What to do >> Quote the whole listing exactly. Leave the pictures out of your copy.

Available data >>
----------
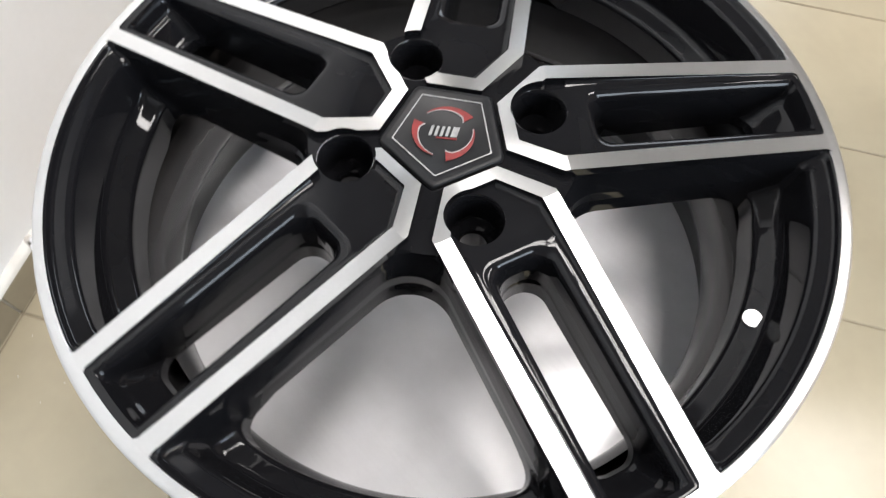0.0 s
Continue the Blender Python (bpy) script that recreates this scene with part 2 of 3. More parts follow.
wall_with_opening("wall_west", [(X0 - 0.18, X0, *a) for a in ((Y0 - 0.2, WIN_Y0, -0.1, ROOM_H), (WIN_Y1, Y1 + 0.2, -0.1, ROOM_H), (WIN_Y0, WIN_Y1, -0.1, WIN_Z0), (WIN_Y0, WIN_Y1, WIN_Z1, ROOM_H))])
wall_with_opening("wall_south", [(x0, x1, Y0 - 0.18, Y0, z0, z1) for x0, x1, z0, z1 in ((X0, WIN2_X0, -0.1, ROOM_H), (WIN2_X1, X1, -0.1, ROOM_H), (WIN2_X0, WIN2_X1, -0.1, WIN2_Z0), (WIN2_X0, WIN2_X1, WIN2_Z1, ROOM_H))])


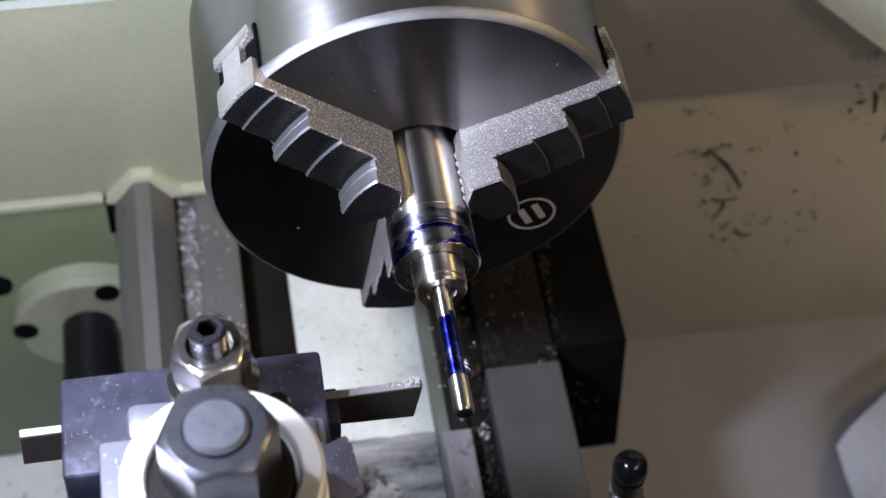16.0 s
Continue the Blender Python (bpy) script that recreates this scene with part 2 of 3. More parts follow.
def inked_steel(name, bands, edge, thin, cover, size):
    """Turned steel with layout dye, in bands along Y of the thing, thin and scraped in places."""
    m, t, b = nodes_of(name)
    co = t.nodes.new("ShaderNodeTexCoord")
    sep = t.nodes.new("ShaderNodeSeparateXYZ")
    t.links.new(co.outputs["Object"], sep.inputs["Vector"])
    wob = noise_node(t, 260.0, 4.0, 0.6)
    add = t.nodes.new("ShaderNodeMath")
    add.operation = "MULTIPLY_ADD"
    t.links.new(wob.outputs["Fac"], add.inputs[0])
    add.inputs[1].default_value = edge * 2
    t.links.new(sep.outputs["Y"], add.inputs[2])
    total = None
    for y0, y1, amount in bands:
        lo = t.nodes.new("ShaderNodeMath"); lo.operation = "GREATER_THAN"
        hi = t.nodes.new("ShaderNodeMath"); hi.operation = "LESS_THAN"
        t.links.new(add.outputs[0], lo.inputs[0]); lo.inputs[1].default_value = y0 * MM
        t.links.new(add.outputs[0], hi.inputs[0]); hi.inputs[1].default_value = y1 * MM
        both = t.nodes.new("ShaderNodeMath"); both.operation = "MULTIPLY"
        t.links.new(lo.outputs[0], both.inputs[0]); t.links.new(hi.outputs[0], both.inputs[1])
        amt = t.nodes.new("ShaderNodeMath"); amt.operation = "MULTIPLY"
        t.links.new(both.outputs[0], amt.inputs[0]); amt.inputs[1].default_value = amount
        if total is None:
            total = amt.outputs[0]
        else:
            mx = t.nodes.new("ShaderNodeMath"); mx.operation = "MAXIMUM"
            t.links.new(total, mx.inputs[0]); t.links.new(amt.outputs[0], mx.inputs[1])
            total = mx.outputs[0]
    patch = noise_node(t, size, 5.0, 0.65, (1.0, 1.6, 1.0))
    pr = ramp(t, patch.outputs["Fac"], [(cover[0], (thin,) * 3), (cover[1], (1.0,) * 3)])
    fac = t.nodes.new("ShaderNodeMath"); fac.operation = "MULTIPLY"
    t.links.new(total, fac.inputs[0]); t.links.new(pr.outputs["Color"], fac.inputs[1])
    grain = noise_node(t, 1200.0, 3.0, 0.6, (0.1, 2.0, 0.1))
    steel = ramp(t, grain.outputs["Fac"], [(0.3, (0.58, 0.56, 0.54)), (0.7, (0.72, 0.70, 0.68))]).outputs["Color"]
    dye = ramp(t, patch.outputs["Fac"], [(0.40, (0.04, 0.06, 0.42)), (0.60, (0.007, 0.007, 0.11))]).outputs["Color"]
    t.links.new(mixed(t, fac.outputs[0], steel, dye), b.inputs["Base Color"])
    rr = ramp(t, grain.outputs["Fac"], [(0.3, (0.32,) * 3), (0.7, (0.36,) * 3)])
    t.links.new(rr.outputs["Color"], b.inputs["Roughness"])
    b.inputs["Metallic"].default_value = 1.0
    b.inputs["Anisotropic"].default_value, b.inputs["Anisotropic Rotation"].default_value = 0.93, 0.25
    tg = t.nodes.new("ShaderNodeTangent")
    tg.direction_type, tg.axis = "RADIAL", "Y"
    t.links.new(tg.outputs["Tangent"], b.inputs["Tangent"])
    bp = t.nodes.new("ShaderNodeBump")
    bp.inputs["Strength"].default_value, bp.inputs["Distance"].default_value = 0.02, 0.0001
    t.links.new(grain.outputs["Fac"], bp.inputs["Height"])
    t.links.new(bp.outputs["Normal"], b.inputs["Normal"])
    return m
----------
Written response >>
0.0 s
Continue the Blender Python (bpy) script that recreates this scene with part 2 of 3. More parts follow.
wall_with_opening("wall_west", [(X0 - 0.18, X0, *a) for a in ((Y0 - 0.2, WIN_Y0, -0.1, ROOM_H), (WIN_Y1, Y1 + 0.2, -0.1, ROOM_H), (WIN_Y0, WIN_Y1, -0.1, WIN_Z0), (WIN_Y0, WIN_Y1, WIN_Z1, ROOM_H))])
wall_with_opening("wall_south", [(x0, x1, Y0 - 0.18, Y0, z0, z1) for x0, x1, z0, z1 in ((X0, WIN2_X0, -0.1, ROOM_H), (WIN2_X1, X1, -0.1, ROOM_H), (WIN2_X0, WIN2_X1, -0.1, WIN2_Z0), (WIN2_X0, WIN2_X1, WIN2_Z1, ROOM_H))])


16.0 s
Continue the Blender Python (bpy) script that recreates this scene with part 2 of 3. More parts follow.
def inked_steel(name, bands, edge, thin, cover, size):
    """Turned steel with layout dye, in bands along Y of the thing, thin and scraped in places."""
    m, t, b = nodes_of(name)
    co = t.nodes.new("ShaderNodeTexCoord")
    sep = t.nodes.new("ShaderNodeSeparateXYZ")
    t.links.new(co.outputs["Object"], sep.inputs["Vector"])
    wob = noise_node(t, 260.0, 4.0, 0.6)
    add = t.nodes.new("ShaderNodeMath")
    add.operation = "MULTIPLY_ADD"
    t.links.new(wob.outputs["Fac"], add.inputs[0])
    add.inputs[1].default_value = edge * 2
    t.links.new(sep.outputs["Y"], add.inputs[2])
    total = None
    for y0, y1, amount in bands:
        lo = t.nodes.new("ShaderNodeMath"); lo.operation = "GREATER_THAN"
        hi = t.nodes.new("ShaderNodeMath"); hi.operation = "LESS_THAN"
        t.links.new(add.outputs[0], lo.inputs[0]); lo.inputs[1].default_value = y0 * MM
        t.links.new(add.outputs[0], hi.inputs[0]); hi.inputs[1].default_value = y1 * MM
        both = t.nodes.new("ShaderNodeMath"); both.operation = "MULTIPLY"
        t.links.new(lo.outputs[0], both.inputs[0]); t.links.new(hi.outputs[0], both.inputs[1])
        amt = t.nodes.new("ShaderNodeMath"); amt.operation = "MULTIPLY"
        t.links.new(both.outputs[0], amt.inputs[0]); amt.inputs[1].default_value = amount
        if total is None:
            total = amt.outputs[0]
        else:
            mx = t.nodes.new("ShaderNodeMath"); mx.operation = "MAXIMUM"
            t.links.new(total, mx.inputs[0]); t.links.new(amt.outputs[0], mx.inputs[1])
            total = mx.outputs[0]
    patch = noise_node(t, size, 5.0, 0.65, (1.0, 1.6, 1.0))
    pr = ramp(t, patch.outputs["Fac"], [(cover[0], (thin,) * 3), (cover[1], (1.0,) * 3)])
    fac = t.nodes.new("ShaderNodeMath"); fac.operation = "MULTIPLY"
    t.links.new(total, fac.inputs[0]); t.links.new(pr.outputs["Color"], fac.inputs[1])
    grain = noise_node(t, 1200.0, 3.0, 0.6, (0.1, 2.0, 0.1))
    steel = ramp(t, grain.outputs["Fac"], [(0.3, (0.58, 0.56, 0.54)), (0.7, (0.72, 0.70, 0.68))]).outputs["Color"]
    dye = ramp(t, patch.outputs["Fac"], [(0.40, (0.04, 0.06, 0.42)), (0.60, (0.007, 0.007, 0.11))]).outputs["Color"]
    t.links.new(mixed(t, fac.outputs[0], steel, dye), b.inputs["Base Color"])
    rr = ramp(t, grain.outputs["Fac"], [(0.3, (0.32,) * 3), (0.7, (0.36,) * 3)])
    t.links.new(rr.outputs["Color"], b.inputs["Roughness"])
    b.inputs["Metallic"].default_value = 1.0
    b.inputs["Anisotropic"].default_value, b.inputs["Anisotropic Rotation"].default_value = 0.93, 0.25
    tg = t.nodes.new("ShaderNodeTangent")
    tg.direction_type, tg.axis = "RADIAL", "Y"
    t.links.new(tg.outputs["Tangent"], b.inputs["Tangent"])
    bp = t.nodes.new("ShaderNodeBump")
    bp.inputs["Strength"].default_value, bp.inputs["Distance"].default_value = 0.02, 0.0001
    t.links.new(grain.outputs["Fac"], bp.inputs["Height"])
    t.links.new(bp.outputs["Normal"], b.inputs["Normal"])
    return m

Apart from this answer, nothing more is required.